Rows from a dataset of clips and code:
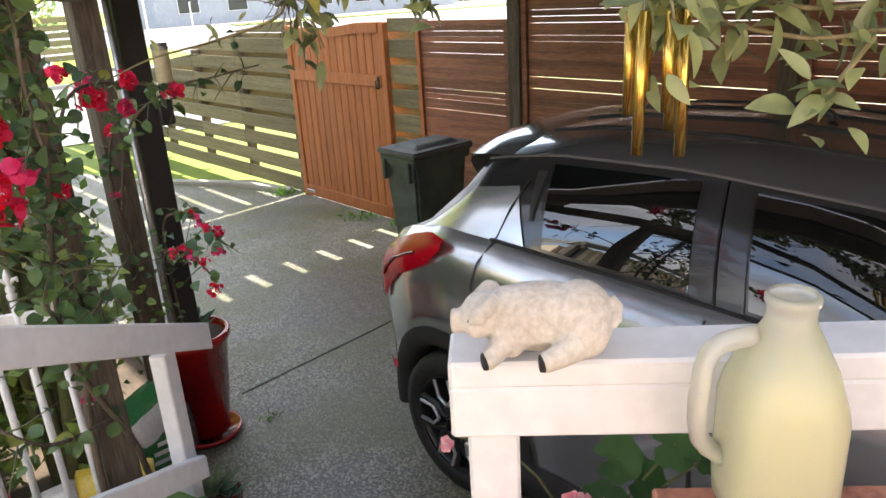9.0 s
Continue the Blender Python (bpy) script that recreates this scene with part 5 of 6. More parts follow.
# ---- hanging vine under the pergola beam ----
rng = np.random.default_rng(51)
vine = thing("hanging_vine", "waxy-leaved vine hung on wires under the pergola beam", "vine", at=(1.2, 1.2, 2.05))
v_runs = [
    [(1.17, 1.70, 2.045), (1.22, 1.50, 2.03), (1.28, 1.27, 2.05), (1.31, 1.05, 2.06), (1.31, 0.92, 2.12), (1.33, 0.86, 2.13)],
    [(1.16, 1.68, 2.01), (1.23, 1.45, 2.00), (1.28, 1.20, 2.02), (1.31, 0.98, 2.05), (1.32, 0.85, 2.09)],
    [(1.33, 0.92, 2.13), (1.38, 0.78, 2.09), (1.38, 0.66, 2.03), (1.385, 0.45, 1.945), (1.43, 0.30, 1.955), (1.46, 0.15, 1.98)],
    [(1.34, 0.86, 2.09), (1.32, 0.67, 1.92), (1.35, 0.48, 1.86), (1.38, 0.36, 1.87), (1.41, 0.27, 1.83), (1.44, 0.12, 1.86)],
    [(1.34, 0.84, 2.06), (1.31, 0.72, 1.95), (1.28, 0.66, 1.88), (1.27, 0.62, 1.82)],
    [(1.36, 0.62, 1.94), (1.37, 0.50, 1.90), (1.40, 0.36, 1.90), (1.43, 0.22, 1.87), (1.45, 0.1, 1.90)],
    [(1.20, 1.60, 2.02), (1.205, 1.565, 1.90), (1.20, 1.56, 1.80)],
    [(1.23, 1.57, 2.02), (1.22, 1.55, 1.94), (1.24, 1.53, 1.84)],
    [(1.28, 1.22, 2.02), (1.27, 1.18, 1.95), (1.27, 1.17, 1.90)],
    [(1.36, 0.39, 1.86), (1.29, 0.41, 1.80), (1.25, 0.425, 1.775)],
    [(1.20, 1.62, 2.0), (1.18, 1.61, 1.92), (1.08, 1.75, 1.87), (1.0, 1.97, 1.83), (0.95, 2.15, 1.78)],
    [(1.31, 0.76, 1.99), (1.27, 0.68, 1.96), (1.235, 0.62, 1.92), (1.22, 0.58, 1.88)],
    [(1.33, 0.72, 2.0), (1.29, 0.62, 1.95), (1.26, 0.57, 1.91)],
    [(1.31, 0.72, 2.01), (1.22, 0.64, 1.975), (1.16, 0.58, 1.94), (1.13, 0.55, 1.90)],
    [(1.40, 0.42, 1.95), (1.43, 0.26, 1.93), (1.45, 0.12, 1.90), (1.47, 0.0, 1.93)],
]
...
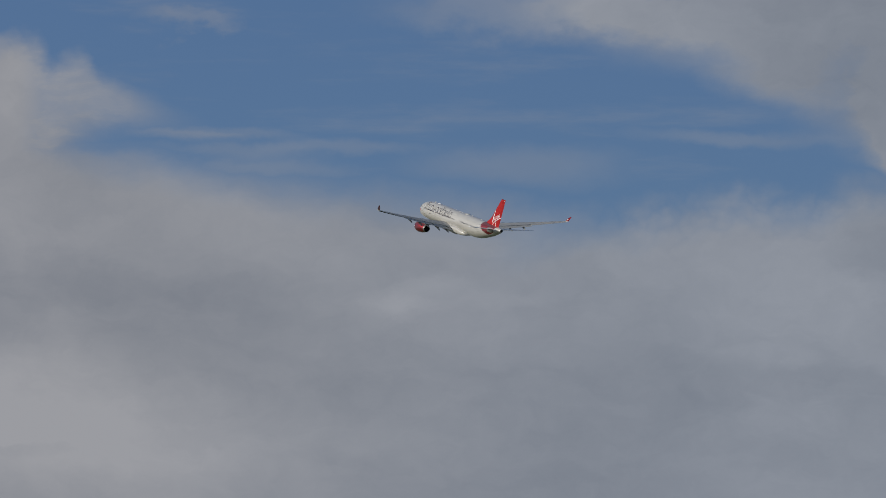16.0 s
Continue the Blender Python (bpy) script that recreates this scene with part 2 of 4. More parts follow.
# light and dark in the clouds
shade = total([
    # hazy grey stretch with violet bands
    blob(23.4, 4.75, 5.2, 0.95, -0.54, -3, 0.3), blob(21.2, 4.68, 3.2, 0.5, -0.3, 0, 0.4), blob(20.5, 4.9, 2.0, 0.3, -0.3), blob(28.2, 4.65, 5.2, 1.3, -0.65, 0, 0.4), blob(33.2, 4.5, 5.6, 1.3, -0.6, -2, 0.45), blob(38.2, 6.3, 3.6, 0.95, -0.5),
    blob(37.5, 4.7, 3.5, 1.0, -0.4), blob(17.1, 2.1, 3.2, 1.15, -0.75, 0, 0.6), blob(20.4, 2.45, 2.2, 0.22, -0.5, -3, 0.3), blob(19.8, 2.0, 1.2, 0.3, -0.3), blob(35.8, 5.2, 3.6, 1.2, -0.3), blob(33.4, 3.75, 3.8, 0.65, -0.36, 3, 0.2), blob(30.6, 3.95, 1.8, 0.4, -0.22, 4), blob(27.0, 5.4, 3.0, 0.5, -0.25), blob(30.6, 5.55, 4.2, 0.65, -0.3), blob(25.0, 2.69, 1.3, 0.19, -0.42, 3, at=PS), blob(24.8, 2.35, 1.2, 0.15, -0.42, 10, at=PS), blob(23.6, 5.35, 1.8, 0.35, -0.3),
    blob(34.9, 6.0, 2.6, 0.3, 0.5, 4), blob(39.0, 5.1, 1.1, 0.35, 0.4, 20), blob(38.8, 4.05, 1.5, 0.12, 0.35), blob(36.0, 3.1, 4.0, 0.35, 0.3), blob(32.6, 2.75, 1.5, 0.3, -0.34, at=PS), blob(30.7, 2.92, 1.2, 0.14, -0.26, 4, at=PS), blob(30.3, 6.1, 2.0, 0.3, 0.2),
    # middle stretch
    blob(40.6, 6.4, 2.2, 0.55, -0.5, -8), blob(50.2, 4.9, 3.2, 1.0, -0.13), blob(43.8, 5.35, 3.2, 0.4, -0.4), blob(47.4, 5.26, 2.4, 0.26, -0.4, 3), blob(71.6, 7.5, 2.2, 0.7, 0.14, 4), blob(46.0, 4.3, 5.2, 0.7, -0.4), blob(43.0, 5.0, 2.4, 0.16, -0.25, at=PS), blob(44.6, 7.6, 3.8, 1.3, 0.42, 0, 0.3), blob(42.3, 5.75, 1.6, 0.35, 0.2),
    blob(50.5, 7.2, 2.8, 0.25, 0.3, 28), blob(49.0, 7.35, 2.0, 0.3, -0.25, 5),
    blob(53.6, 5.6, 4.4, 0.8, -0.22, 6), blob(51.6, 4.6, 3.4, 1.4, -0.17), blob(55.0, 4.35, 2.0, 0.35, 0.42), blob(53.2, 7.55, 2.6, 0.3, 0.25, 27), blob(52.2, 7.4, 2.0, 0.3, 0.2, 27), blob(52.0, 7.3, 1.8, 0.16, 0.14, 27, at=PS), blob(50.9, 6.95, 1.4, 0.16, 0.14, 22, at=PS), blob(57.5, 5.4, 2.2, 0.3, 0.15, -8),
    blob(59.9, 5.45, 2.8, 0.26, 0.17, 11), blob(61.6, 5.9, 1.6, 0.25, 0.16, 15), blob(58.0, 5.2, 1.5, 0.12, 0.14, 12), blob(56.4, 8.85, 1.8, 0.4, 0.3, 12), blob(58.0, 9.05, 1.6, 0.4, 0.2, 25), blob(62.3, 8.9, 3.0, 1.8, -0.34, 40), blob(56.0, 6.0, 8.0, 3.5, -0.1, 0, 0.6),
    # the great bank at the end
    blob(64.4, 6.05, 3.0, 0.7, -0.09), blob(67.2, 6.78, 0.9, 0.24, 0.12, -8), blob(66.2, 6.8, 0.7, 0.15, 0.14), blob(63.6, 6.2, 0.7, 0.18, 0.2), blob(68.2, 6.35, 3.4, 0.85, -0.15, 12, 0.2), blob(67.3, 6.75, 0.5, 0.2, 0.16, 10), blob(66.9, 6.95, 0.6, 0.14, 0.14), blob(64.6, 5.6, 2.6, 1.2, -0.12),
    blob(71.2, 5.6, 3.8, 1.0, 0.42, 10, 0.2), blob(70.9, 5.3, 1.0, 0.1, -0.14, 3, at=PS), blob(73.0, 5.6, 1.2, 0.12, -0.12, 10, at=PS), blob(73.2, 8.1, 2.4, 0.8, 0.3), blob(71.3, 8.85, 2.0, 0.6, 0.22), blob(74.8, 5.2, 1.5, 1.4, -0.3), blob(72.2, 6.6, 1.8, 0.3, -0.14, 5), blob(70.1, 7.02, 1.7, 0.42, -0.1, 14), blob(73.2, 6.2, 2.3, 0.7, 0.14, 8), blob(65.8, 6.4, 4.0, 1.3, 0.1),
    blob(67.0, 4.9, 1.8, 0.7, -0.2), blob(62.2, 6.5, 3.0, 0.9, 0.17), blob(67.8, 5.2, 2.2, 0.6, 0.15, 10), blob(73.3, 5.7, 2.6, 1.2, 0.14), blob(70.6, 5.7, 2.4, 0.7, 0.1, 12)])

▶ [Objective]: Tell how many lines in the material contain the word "Continue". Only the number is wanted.

▶ [Reply]: 2